Richard Bach, an avid aviator and writer, once wrote of fear. He had halfway completed flying a loop when his plane for some inexplicable reason instead of completing the maneuver, began falling from the sky. He described the fear that welled up and bubbled forth in the question, “What am I doing here?” Any pilot who is honest with himself has known such a moment. It arrives as an insidious fog that swallows reason and belches forth ravenous monsters.
I had been flying only a few hours when I first encountered that fearsome fog. I had flown alone in an airplane only three or four hours since making my first solo flight when my Flight Instructor, “Bob O’Haver”, said “Next week you’re going to make your first Cross Country flight.” Upon hearing those words Joy and Fear unsheathed their swords in my mind and began fighting for control.
When learning to fly the first several hours are spent flying close to the airport. However, airplanes are made to go from one place to another not aimlessly buzz around their home airport, but until one solves the mystery of flying above the face of the earth where there are no highways or signs your airplane is no more than a toy on the end of a string. Breaking free from that string requires skills which can be acquired only by entering the cave of a dragon and snatching it away. And now it was my turn to enter that cave.
“My cave” was a 70-mile flight across Northwestern Ohio from my home airport to an airport in Van Wert, Ohio. I would have to find my way there and back using only an ancient navigational method called “pilotage.” I would draw a straight line from “airport A to airport B” on an aviation map called a “Sectional” and then find landmarks on the ground that I would be able to recognize while 2,500 above the ground traveling at 110 mph. I carefully and with heavy pencil circled those landmarks on the straight line I had drawn and wrote in bold strokes an estimate of how many minutes it should take me to fly from one to another.

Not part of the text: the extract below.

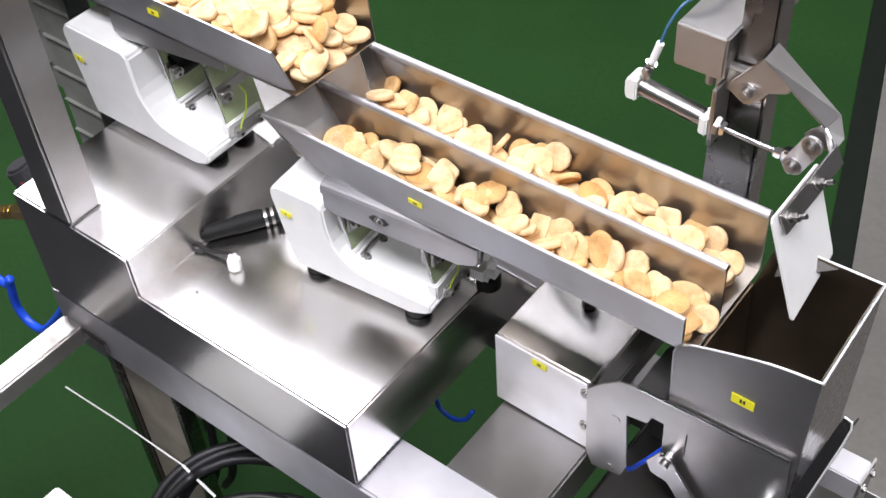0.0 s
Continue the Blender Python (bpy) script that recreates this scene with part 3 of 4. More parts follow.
def rel(x, y, z):
    return (x - PIVOT.x, y - PIVOT.y, z - PIVOT.z)


web = [(0.264, 0.385), (0.264, 0.391), (0.268, 0.394), (0.3215, 0.4195), (0.3425, 0.381), (0.339, 0.375), (0.333, 0.3745), (0.313, 0.3765), (0.284, 0.364), (0.276, 0.366)]
part("web", prism([(x - PIVOT.x, z - PIVOT.z) for x, z in web], -0.004, -0.001, 0.0006, 1), STEEL_POST, gate)
part("flange", sheet([rel(0.3235, 0.444, 0.4205), rel(0.3235, 0.481, 0.4225), rel(0.3710, 0.481, 0.3235), rel(0.3710, 0.444, 0.3280)], 0.003, 0.0005), STEEL_POST, gate)
part("top_strip", sheet([rel(0.270, 0.444, 0.3955), rel(0.3225, 0.444, 0.4210), rel(0.3225, 0.4465, 0.4210), rel(0.270, 0.4465, 0.3955)], 0.0012), CHROME, gate)
part("lower_web", prism([(x - PIVOT.x, z - PIVOT.z) for x, z in ((0.3685, 0.334), (0.3735, 0.316), (0.3680, 0.302), (0.350, 0.302), (0.343, 0.310), (0.345, 0.325), (0.354, 0.330))], -0.0085, -0.0055, 0.0006, 1), STEEL_POST, gate)
part("bend", sheet([rel(0.3710, 0.444, 0.3280), rel(0.3710, 0.481, 0.3235), rel(0.3800, 0.458, 0.305), rel(0.3800, 0.424, 0.305)], 0.003), STEEL_POST, gate)
part("bend_edge", hose([rel(0.3715, 0.4435, 0.3280), rel(0.3775, 0.437, 0.316), rel(0.3810, 0.428, 0.309), rel(0.3815, 0.405, 0.309)], 0.0014, 6, 4), CHROME, gate)
part("cross_bar", block(*[c for p in zip(rel(0.3800, 0.298, 0.285), rel(0.3830, 0.438, 0.311)) for c in p], 0.0008, 1), STEEL_POST, gate)
bolt((0, -0.0045, 0), (0, -1, 0), gate, 0.0078)
corner = [(0.2875, 0.307), (0.2905, 0.312), (0.396, 0.312), (0.399, 0.308), (0.399, 0.194), (0.397, 0.187), (0.297, 0.172), (0.291, 0.172), (0.2885, 0.176)]
plate = bmesh.new()
loops = [[plate.verts.new(rel(0.3785 + d - (0.312 - z) * 0.157, y, z)) for y, z in corner] for d in (-0.0025, 0.0)]
plate.faces.new(loops[0])
plate.faces.new(loops[1][::-1])
for i in range(len(corner)):
    j = (i + 1) % len(corner)
    plate.faces.new((loops[0][i], loops[1][i], loops[1][j], loops[0][j]))
flap = part("flap", plate, WHITE_PLASTIC, gate, "white plastic flap plate")
for y in (0.312, 0.378):
    b_ = bolt(rel(0.3835, y, 0.298), (1, 0, 0.1), gate, 0.0055)
    part("nut", rod(rel(0.3895, y, 0.2985), rel(0.3945, y, 0.299), 0.0062, 6, 0.0006), BOLT, b_)
    part("stud", rod(rel(0.3945, y, 0.299), rel(0.404, y, 0.300), 0.003, 10), BOLT, b_)
link = thing("link_plate", "short bright steel link with two bolts", "link", pose(0.3134, 0.430, 0.3146))
part("plate", joined(prism(arc(0, 0, 0.0132, 90, 270, 8) + arc(0.042, 0, 0.0132, -90, 90, 8), 0.0, 0.003, 0.0005, 1)), STEEL_X, link)
bolt((0, -0.0006, 0), (0, -1, 0), link, 0.0072)
bolt((0.042, -0.0006, 0), (0, -1, 0), link, 0.0072)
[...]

No more than twenty minutes into my flight I learned that those landmarks that looked so clear on the map bore no resemblance to what I was seeing as I looked down from my ever changing vantage point 2,500 feet above them. The fog of fear began seeping up from the floorboards of the cockpit. “Am I lost?” “Is that the river that seemed so prominent on the chart?” “What happens if I don’t find Van Wert?” “I’m going to run out of fuel soon and crash in one of those fields.” The thoughts of sailors in Columbus’ time were now mine; an irrational feeling that I could just “fall off the face of the earth.” And like fog on a damp night, it grew. Five or ten minutes after missing a check point fear demanded action.
Then I saw it! Through my propeller a tiny Ohio town loomed ahead. Most small towns have water towers that have the town’s name painted on them, I thought. My small town upbringing had taught me that. Into the sea of my anxiety fate had thrown me a life preserver. And there it was - standing practically in the middle of town on four legs – the towns water tower. In violation of the regulation that a pilot should never fly lower than 1,000 feet above an inhabited area I swooped down, drew close to that beacon of hope and began circling it. “WHAT?? NO NAME?? Where is this town’s pride!” I circled it again to be sure, but it was true; a town with no name on its water tower.
Now in the seat where my trusted Flight Instructor had taught me to fly, Fear settled in and cinched her seatbelt tightly. I drew the nose up and once again pointed it in the direction my planning had said would take me to Van Wert. Many thousands of shallow breaths and rapid beats of my heart later another small town rose up from the horizon dead ahead. Salvation! It was Van Wert, and there on its westerly edge was a long strip of asphalt with familiar looking buildings lined up alongside it. I had done it! I had completed the outward bound leg of my first solo cross country flight.
I knew now that the return trip would be only a matter of following my flight plan. I landed, tied my plane down in front of the FBO’s (Fixed Base Operator) office and swaggered in with my nose held high. I, by God, was a cross country qualified pilot. But my only audience was a bored-looking desk pilot so I guzzled down a “Coke” and a candy bar and walked back to my airplane much taller and lighter on my feet than I had been when I approached it only an hour or so earlier.
I didn’t know and probably wouldn’t have cared that awaiting me over the next decade were dozens of times when fear would try to win the battle for possession of my mind. Perhaps the time would come when it would win, but that wouldn’t be today. Today . . . I was a pilot.